The Church’s rarely-critical support of unions helped them become so powerful that they rose above the law. “Corrupt union bosses” became a synonym of moral decay across America. Some were so untouchable they avoided punishment, even for hurting members of their own unions. Officials even stole pension funds in pursuit of personal gain.

Today, automation and cheap, overseas labor have destroyed most of the private-sector union jobs. As a result, only 10-12% of non-governmental jobs are unionized. Now, union strength is in the public sector. Government employees, some of whom, regrettably, are in agencies that do more harm than good, now have the most powerful unions in history to maintain their lush employment. The leaders of those unions are very liberal, generally pro-abortion, and anti-Catholic.

Despite their far-above-average incomes, public sector union members are not using their higher rates of pay for something as laudable as raising large, Catholic families. They have no more children than other groups. A lot of money is taken from them to pay taxes to support others like them.

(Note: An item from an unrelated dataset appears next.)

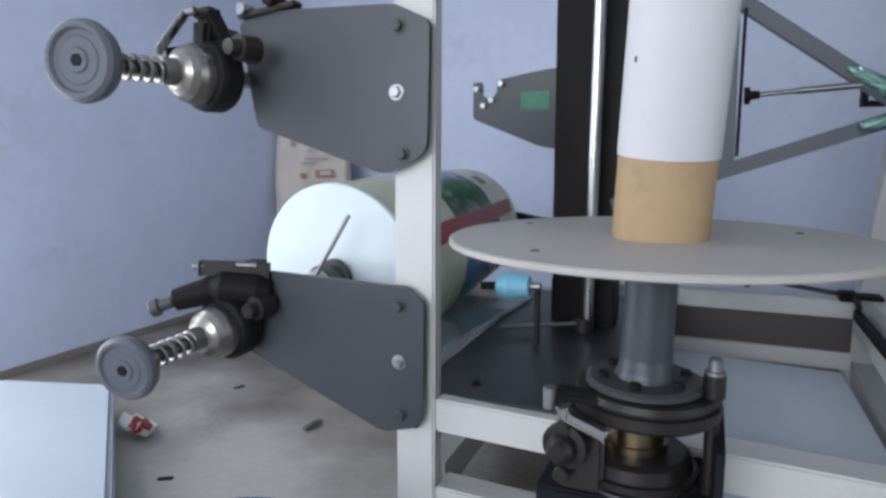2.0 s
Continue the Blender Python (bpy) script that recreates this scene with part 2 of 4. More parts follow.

A lot of what’s left over is blown on the usual vanities; bigger homes, vehicles, useless sports & recreational activities, vacations, and the other accoutrements of the worldly. Some are still Catholics, but a depressing number have disappeared into a Godless, small-family prosperity that cannot last.

To this day, many Catholics continue to believe in unions. There are people at County Fairs with the skills to hitch teams of oxen, mules, or horses to various farm implements that are laboriously trained to pull around with slow inefficiency. Like pro-union Catholics, they sincerely believe, “Things were better in the old days.”